One way to facilitate a teaching process that utilises Pasifika children's cultural capital is to increase the number of Pasifika teachers. However, there was a greater endorsement from all groups for bilingual education than for increasing the number of Pasifika teachers. Although the introduction of bilingual programmes is dependent on employing fluent native speakers who can also speak English, it appeared that this more focused strategy was preferred over the more general one of increasing the proportion of Pasifika teachers. In fact the only group for whom more than 10% of responses endorsed an increase in Pasifika teachers in order to raise student achievement was bilingual teachers.
In the interviews, the frequency with which parent and school-community liaison issues were mentioned was second only to the teaching process. While the research literature focuses on appreciating what parents bring to the home-school partnership most of our interviewees framed their responses in terms of parents learning from the school so they can support their children at home.
Analysis of the other categories showed that although there were some specific concerns with the experiential basis and language of current assessment, changing assessment practice was not seen as a way to raise student achievement by most of our respondents. It also appeared that more resources were not on the minds of these respondents when thinking about raising student achievement in general, but became so when asked specifically about the role of the Ministry of Education. Being more positive about Pasifika achievement was also important for some of our respondents.
A consistent theme in the responses to the question of what the Ministry needed to do was for the Ministry to be a more active partner with schools. Overall, the findings suggested that more discussion needs to occur to establish greater understanding of what each group believes to be important in the schooling of Pasifika students.
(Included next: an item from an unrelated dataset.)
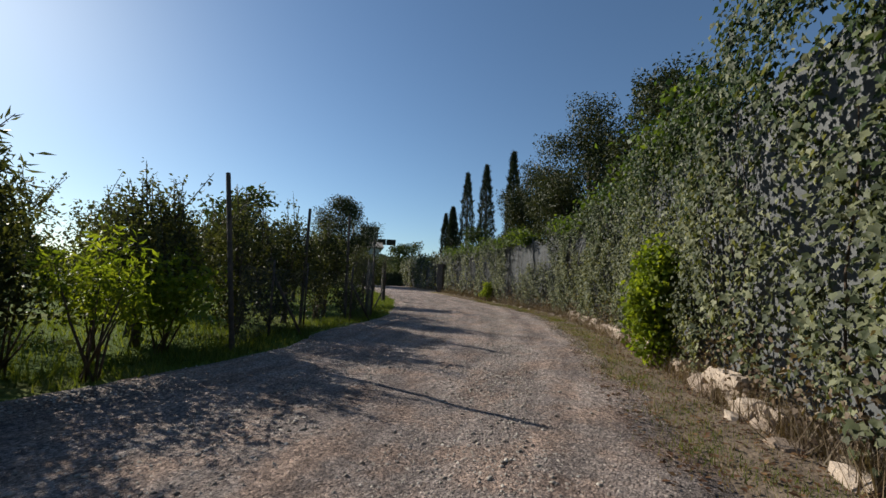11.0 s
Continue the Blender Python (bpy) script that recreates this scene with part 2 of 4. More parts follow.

In part two of the study, the analysis of the rankings given to the importance of various school tasks revealed a lack of agreement amongst participant groups as to which educational tasks were held to be important in the education of Pasifika students. Tasks rated highly by two of the groups were not so highly rated by the third. For example, "Preparing children for the next level of schooling" received the highest ranking by teachers and the second highest by Ministry respondents but was ranked sixth by management. Items ranked relatively highly by all groups included "Teach reading, writing and maths in English" and "Make children feel good about themselves".
Although there were differences in the details of the responses between the different groups, there was an overall consistency between researchers, Pasifika Education Plan (Ministry of Education, 2001) and Pasifika teachers. Reports identified from the research literature on promoting Pasifika children's identity and reducing the mismatch between the cultural capital students bring to a Palagi-dominated system and what is expected of them were evident in the Ministry's plan and our interviewees' responses. The underlying assumption appears to be that improving achievement is likely to occur through teachers giving greater recognition to Pasifika children's culture, improving the interface and understandings between home and school, increasing bilingual provision and resources and giving more positive publicity to the achievement of those who have succeeded.
The concern we have raised in concluding this chapter is that most of these strategies have been tried in some form, but few have been evaluated systematically in terms of their success in raising student achievement.